A Avigdor Arikha también podíamos llamarlo el renacido. Siendo un niño fue deportado con su familia y llevado a un campo de concentración donde moriría su padre. Arikha sobrevivió y en 1944 fue trasladado al hogar judío en Palestina, Eretz-Israel, y durante cinco años vivió en el kibbutz Ma’aleh Hahamisha, cerca de Jerusalén, trabajando en la granja, estudiando y recibiendo entrenamiento militar.
Su educación artística la inició en la Escuela Bezalel, un hogar colectivo donde un maestro le proporcionó un nombre nuevo, sustituyendo el apellido familiar Dlugacz, que significa “largo”, por su traducción al arameo: Arikha, iniciando con él una nueva vida.
Tiempo después, Arikha se alistó en la fuerza de defensa judía, el Haganah, y combatió en sus filas al final del mandato británico en Palestina. En enero de 1948 resultó gravemente herido por las balas explosivas dum-dum y fue dado por muerto, y su “cadáver” llevado al depósito, donde una enfermera leyó su nombre en una etiqueta y avisó a la hermana del pintor, quien logró que un cirujano lo operase.
Arikha se despertó un día con el deseo irrefrenable de dibujar del natural, él llamó a aquella vocación poderosa “hambre en los ojos”
Tras la operación, Arikha permaneció en coma durante seis días más, y no sería esta su última resurrección. La tercera no fue tanto física sino intelectual, o espiritual: a comienzos del año 1965 visitó en el Louvre una exposición sobre Caravaggio y la pintura italiana del s XVII, y allí quedó profundamente interesado por La resurrección de Lázaro. Esa pintura le hizo pensar que el arte moderno se había vuelto manierista, como ocurrió en Roma en la época de Caravaggio. No volvió a sentirse motivado a realizar la obra abstracta que hasta entonces había desarrollado.

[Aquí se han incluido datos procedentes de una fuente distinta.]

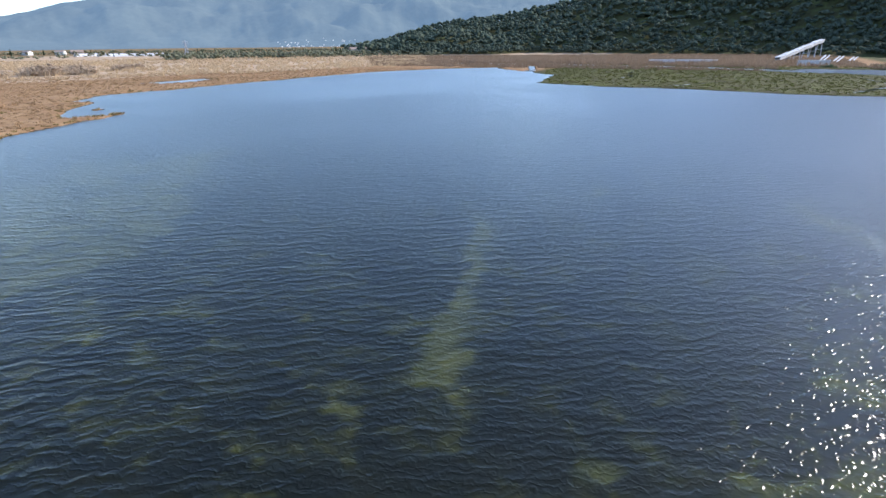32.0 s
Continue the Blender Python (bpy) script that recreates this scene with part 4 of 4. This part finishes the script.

Algún tiempo (poco) después, Arikha se despertó un día con el deseo irrefrenable de dibujar del natural, él llamó a aquella vocación poderosa “hambre en los ojos”. Tras un primer fracaso intentado retratar a su mujer, volvió a intentarlo varias veces, desde la más absoluta pasión. Ese mismo día llevó a cabo treinta dibujos con pincel y tinta sumi, pero no se conservan porque su insatisfacción con el resultado le llevó a destruirlos. Al día siguiente volvió a dibujar con pincel y tinta, y así lo hizo durante semanas y meses. A lo largo de ocho años, se dedicó intensamente a dibujar del natural, hacer grabados y estudiar historia del arte.
El trabajo del natural fue primero su proceso de trabajo preferido, y luego prácticamente el único posible para Arikha, que con él pretendía preservar las huellas de lo vivido. Este artista entendía que la obra de arte se acerca más a la verdad de la vida cuanto más se aleja de cualquier abstracción para centrarse en la individualidad del modelo.
Podemos entender el conjunto de las pinturas de Arikha como retratos, encontremos o no en ellos figuras humanas. Y como le apasionaba la captación del instante, nunca volvía sobre sus pasos para corregir errores, porque esa corrección podía borrar la sensación de inmediatez que pretendía transmitir.
Hasta el próximo 7 de mayo, la Marlborough Gallery neoyorquina nos enseña una veintena de obras del artista, entre óleos, acuarelas, pasteles y piezas realizadas en tinta sumi tanto en Israel como en París, donde desarrolló la mayor parte de su trabajo.
Independientemente de la técnica con que desarrollara las obras, Avigdor Arikha imprimió a todas ellas una sutileza notable, y su gran talento fue ser capaz de compatibilizar esta, y una belleza tonal innegable, con la transmisión de espontaneidad, de esa captación del momento irrepetible.
El artista solo trabajaba a la luz del día, y en vida (falleció en 2010) insistió muy a menudo en que sus pinturas, y en general cualquier obra de arte, debía ser contemplada con luz natural. Independientemente del motivo o tema escogido, realizó sus trabajos con inmediatez, infundió a su producción una vitalidad, luminosidad y frescura conmovedoras.